日本政府はこのパナマ文書をあまり問題視していないのはなぜだろう。
試算すると、日本でも税収が5兆とか6兆の税金が取りっぱぐれているらしい。

気がつけば、もう6月になってしまった。
少し前になるが、そんなパナマ文書が話題になっていた時、橘玲の「タックスヘイブン」という小説が出版されていたんである。

この小説は、高校卒業後、ずっと音信不通だった紫帆から夫の北川がシンガポールで急死したので、シンガポールに同行してほしいとクラスメイトだった牧島に電話をかけてきたところから始まる。
北川の死は、果たして自殺なのか他殺なのか。
そして、この北川の死を発端として、牧島はかつてのクラスメイト、古波藏とも再会する。

この3人は高校時代、地方の進学校に通い、当時は3人でいつもつるんで遊んでいた仲間だった。

高校卒業後、紫帆は地元の大学に進み、北川と結婚した。
一方牧島は東京の私大に進学し、大手企業に就職するが、学生時代から集団生活が苦手で、そのため会社生活にもなじめず、会社を辞めて、年収300万の英文の翻訳者となる。
そして、古波藏は地方の国立大を卒業後、外資系の銀行に就職するが、バブル崩壊後、会社を辞め、その金融知識を生かし、裏の世界に通じ、海外との金融関係のトラブルの解決やタックスヘイブンの手引きをするようになる。

北川の口座は、シンガポール支店の名門スイスSG銀行の口座である。
その履歴が北側のノートパソコンに残され、その口座の解明をめぐってかつてのクラスメイト達が事件に巻き込まれていくのだ。
口座の履歴を追ううちに、その背後には日本の大物政治家や裏社会のタックスヘイブンを利用したマネーロンダリングの実情が明らかになる。
細かいことや内容は書かないが、そのストーリーが息つく間もなく一気に読ませ、とにかく面白い。
この小説を読み進むうちにタックスヘイブンとは何か、そして複雑な国際金融のシステムやシンガポール、韓国、マレーシア、ミャンマー、スイス、北朝鮮などの国の政情、歴史、経済などがストーリーに絡めて説明される。
この小説はミステリー小説とも読め、さらに国際金融小説とも読めるが、自分の欠けている知識や情報を知ることのできる読書の知の楽しみを堪能できる小説でもある。

事件の真相がだんだん明らかになってくると、この事件の周辺にいた人たちが次々と殺されていく。
牧島はそれが怖くなってきて、古波藏に言う。
「僕は今でも君を信じていいのか?」
「このゲームでは、お前は俺以外に信用できる人間はいない。

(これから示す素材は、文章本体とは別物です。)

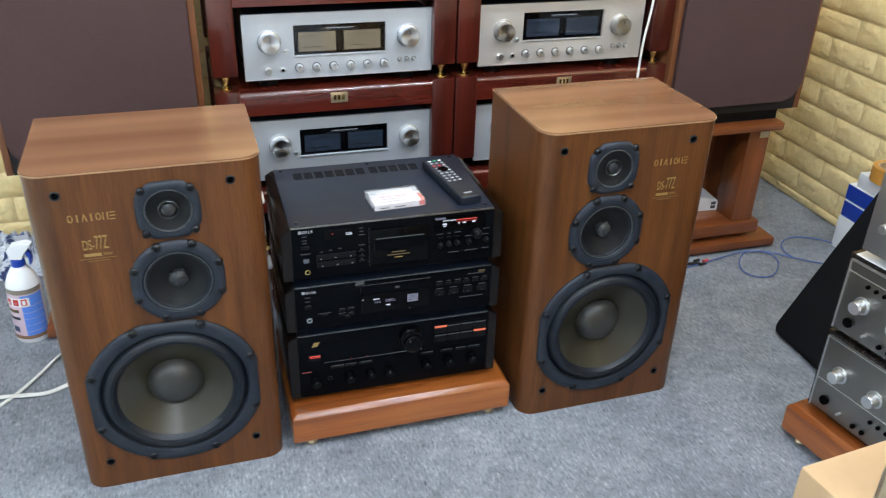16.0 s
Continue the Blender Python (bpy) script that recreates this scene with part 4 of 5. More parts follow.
display_amplifier(0.3575, 0.598, SILVER, "brushed silver amplifier with cream twin meters on the rack shelf", SPUN, METER_WARM, 0,
                  (-0.167, 0.114), (0.166, 0.114), (-0.110, 0.111, 0.078, 0.150), 0.050)
display_amplifier(0.9345, 0.598, CHAMPAGNE, "champagne amplifier with dark blue twin meters on the rack shelf", SPUN_DARK, METER_BLUE, 0,
                  (-0.163, 0.113), (0.159, 0.113), (-0.110, 0.112, 0.084, 0.155), 0.052)
display_amplifier(0.3575, 0.341, SILVER, "brushed silver amplifier with blue twin meters, partly hidden by the stack", SPUN, METER_BLUE, 0,
                  (-0.158, 0.114), (0.171, 0.114), (-0.108, 0.115, 0.080, 0.150), 0.050, False)
display_amplifier(0.9345, 0.341, SILVER, "brushed silver amplifier mostly hidden by a loudspeaker", SPUN, METER_BLUE, 0,
                  (-0.158, 0.114), (0.171, 0.114), (-0.108, 0.115, 0.080, 0.150), 0.050, False)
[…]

」

すると古波藏は、
「ゲームは始まっているから、生き延びるにはゲームを共有し、相手より先に行くしかない」と言う。

この小説のカギを握っているのは誰なのか。

詳しい小説の内容はここでは書かないが、興味のある方はぜひ読んでほしい。
とにかく一気に読ませる面白い小説だ。

ただ、難点がないわけではない。
たとえば、シンガポールで北川の死に立ち合うシンガポールの下っ端警官のアイリスの描き方がご都合主義的なところ。
そして、紫帆の経歴は過不足なく説明されるが、その背景や内面、生い立ちなどは描かれていない。
そこが物足りない。
ところがこの小説の中心人物である古波藏、紫帆、そして牧島は、経歴は描かれていても生い立ちや内面までは描かれていないんである。
唯一生い立ちが語られるのは、60過ぎの貧相な体をした在日の柳だけなのだ。
少し、種明かしをすると、この物語の中心は脱北者で公安と北朝鮮の二重スパイである柳である。

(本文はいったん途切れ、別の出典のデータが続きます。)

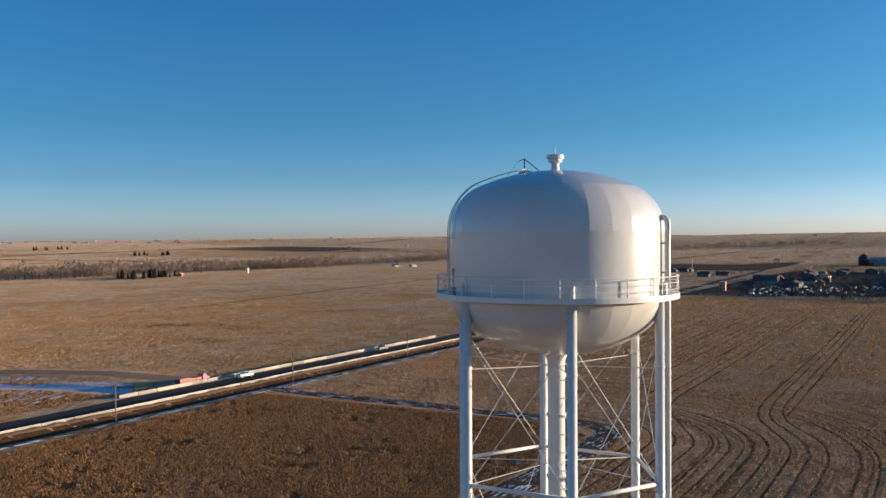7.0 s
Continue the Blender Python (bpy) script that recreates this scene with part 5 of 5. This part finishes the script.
def island_mat(name, stops, rough=0.8, diffuse_rough=0.6, translucent=0.0):
    """A colour picked at random for each loose piece."""
    m = bpy.data.materials.new(name)
    m.use_nodes = True
    nt = m.node_tree
    p = nt.nodes["Principled BSDF"]
    p.inputs["Roughness"].default_value = rough
    p.inputs["Diffuse Roughness"].default_value = diffuse_rough
    p.inputs["Specular IOR Level"].default_value = 0.2
    g = nt.nodes.new("ShaderNodeNewGeometry")
    r = nt.nodes.new("ShaderNodeValToRGB")
    els = r.color_ramp.elements
    els[0].position, els[0].color = stops[0][0], (*stops[0][1], 1)
    els[1].position, els[1].color = stops[-1][0], (*stops[-1][1], 1)
    for pos, c in stops[1:-1]:
        els.new(pos).color = (*c, 1)
    nt.links.new(g.outputs["Random Per Island"], r.inputs[0])
    nt.links.new(r.outputs[0], p.inputs["Base Color"])
    if translucent > 0:
        tl = nt.nodes.new("ShaderNodeBsdfTranslucent")
        mx = nt.nodes.new("ShaderNodeMixShader")
        mx.inputs[0].default_value = translucent
        nt.links.new(r.outputs[0], tl.inputs[0])
        nt.links.new(p.outputs[0], mx.inputs[1])
        nt.links.new(tl.outputs[0], mx.inputs[2])
        nt.links.new(mx.outputs[0], nt.nodes["Material Output"].inputs[0])
    return m


# yard full of parked vehicles in the town
def parked_lot():
    verts, faces = [], []
    rg = np.random.RandomState(8)
    prof = [(-2.2, 0.35), (2.2, 0.35), (2.2, 0.8), (1.1, 0.95), (0.5, 1.45), (-1.2, 1.5), (-2.2, 0.95)]
    n = 0
    for row in range(20):
        u0 = 598 + row * 7 + rg.uniform(-1, 1)
        for k in range(34):
            v = -30 + k * 4.1 + rg.uniform(-0.5, 0.5)
            u = u0 - 0.30 * (v - 40)
            if rg.rand() < 0.6 or v > 112:
                continue
            u += rg.normal() * 4
            s = rg.uniform(0.85, 1.15)
            z = hz(u, v)
            turn = rg.uniform(-0.1, 0.1)
            base = len(verts)
            for yy in (-0.85, 0.85):
                for x, zz in prof:
                    verts.append(tuple(W(u + s * (x * math.cos(turn) - yy * math.sin(turn)), v + s * (x * math.sin(turn) + yy * math.cos(turn)), z + s * zz)))
            m = len(prof)
            faces.append(tuple(base + i for i in range(m))[::-1])
            faces.append(tuple(base + m + i for i in range(m)))
            for i in range(m):
                j = (i + 1) % m
                faces.append((base + i, base + j, base + m + j, base + m + i))
            n += 1
    me = bpy.data.meshes.new("parked_vehicles")
    me.from_pydata(verts, [], faces)
    me.update()
    # the large white share paints in sun glints among the dark vehicles
    me.materials.append(island_mat("vehicle_colours_and_glints", [(0.0, (0.02, 0.02, 0.022)), (0.55, (0.05, 0.052, 0.06)), (0.64, (0.16, 0.07, 0.05)), (0.70, (0.22, 0.22, 0.23)), (0.76, (0.75, 0.75, 0.74)), (1.0, (0.8, 0.8, 0.78))], 0.45, 0.0))
    tagged(new("parked_vehicles", me), "rows of parked cars and machinery at the edge of town", "vehicles", kind="stuff")


parked_lot()


# ---- farmsteads in the distance ----
def farmhouse(u, v, L, label, wall, roof, turn=0.0):
    gable_house("farmhouse", label, at_uv(u, v, turn), L * 0.6, L * 0.42, 2.5, L * 0.11, wall, roof, 0.4, [("front", -L * 0.2, 0.9, 1.4, 1.3), ("front", L * 0.2, 0.9, 1.4, 1.3), ("left", 0, 0.9, 1.4, 1.3)], category="house", group="far farmsteads")


far_white = "white farmhouse near the bare creek woods"
for u, v, L in ((458, 938, 16), (481, 914, 18), (530, 915, 12), (-365, 1134, 18), (-345, 1150, 14), (-334, 1152, 16), (-309, 1194, 20), (-290, 1235, 18), (-262, 1180, 14), (-165, 1128, 14), (-150, 1126, 10), (-128, 1123, 15), (203, 1078, 13), (235, 1110, 15), (1124, 726, 16), (1128, 697, 16), (-410, 1120, 16), (-390, 1126, 14)):
    farmhouse(u, v, L, far_white, M_HOUSE[0], rg.choice(M_ROOFS[:3]), rg.uniform(-20, 20))
farmhouse(693, 746, 14, "bright orange-red farmhouse beside dark evergreens", mat("orange_wall", (0.62, 0.17, 0.08), 0.8, 0, 0.4, 0.1), M_ROOFS[2], 30)
for u, v, hh in ((800, 740, 6), (-107, 1390, 11)):
    s = thing("silo", "slim white silo standing in the fields", "silo", at_uv(u, v))
    part("shell", lathe([(0.0, 0.0), (1.7, 0.0), (1.7, hh), (1.2, hh + 0.7), (0.0, hh + 1.1)], 18), M_WHITE, s)
    part("hoop", lathe([(1.7, hh * 0.5), (1.76, hh * 0.5), (1.76, hh * 0.5 + 0.3), (1.7, hh * 0.5 + 0.3)], 18, False), M_GREY, s)
rgf = random.Random(77)
for i in range(36):
    az = rgf.uniform(118, 252)
    r = rgf.uniform(1900, 3600)
    x, y = r * math.cos(radians(az)), r * math.sin(radians(az))
    u, v = x * UX + y * UY, x * VX + y * VY
    if u < 1500 and v < 200:
        continue
    farmhouse(u, v, rgf.uniform(14, 26), "pale farm building far out in the fields", M_HOUSE[0], rgf.choice(M_ROOFS[:3]), rgf.uniform(0, 180))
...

橘玲はなぜ古波藏、紫帆、牧島を中心にした小説を書いたのだろう。

牧島は将来の幹部候補生の道を捨てて会社を辞め、「競争社会から降りて」しまう。

また、紫帆は一見男を利用して生きているように見えるが、その実その時その時で、自分が誰を選べばいいかを冷静に判断している。
それは、男から選ばれる存在ではなく、自分から男を選んでいるからに他ならない。

古波藏は、社会のルールや規範から外れた裏社会で生きる道を選んだ。
「ゲームに勝たなければ意味がない。」が、ゲームに勝つだけが人生ではない。
本当に大切なものはなんなのか、古波藏は実はそれがよくわかっている。

この3人は、自分で問題を探すことができる、あるいは問題を解決することを知っている人たちだ。
それがたとえ社会のレールや規範から外れていたとしても。

それは作者が社会のレールに乗ることだけが人生ではないと、若い人たちにエールを送るために書かれた小説だからではないかと思う。

国をまたいでタックスヘイブンの地で資産を運用することは合法である。
しかし、その税制によってさらに格差が拡大していくことに、経済学者が警鐘を鳴らしている。
そして、その背後に犯罪が絡んだり、過激派組織や国家レベルで資産をとしてプールされ、莫大な資産を運用しているのではないかと言われている。
それは、まわりまわって私たちの生活を脅かされることになるかもしれない。

今の時代は、私たちが思っている以上に混とんとした複雑な世界を生きている、それに気づかされる小説でもある。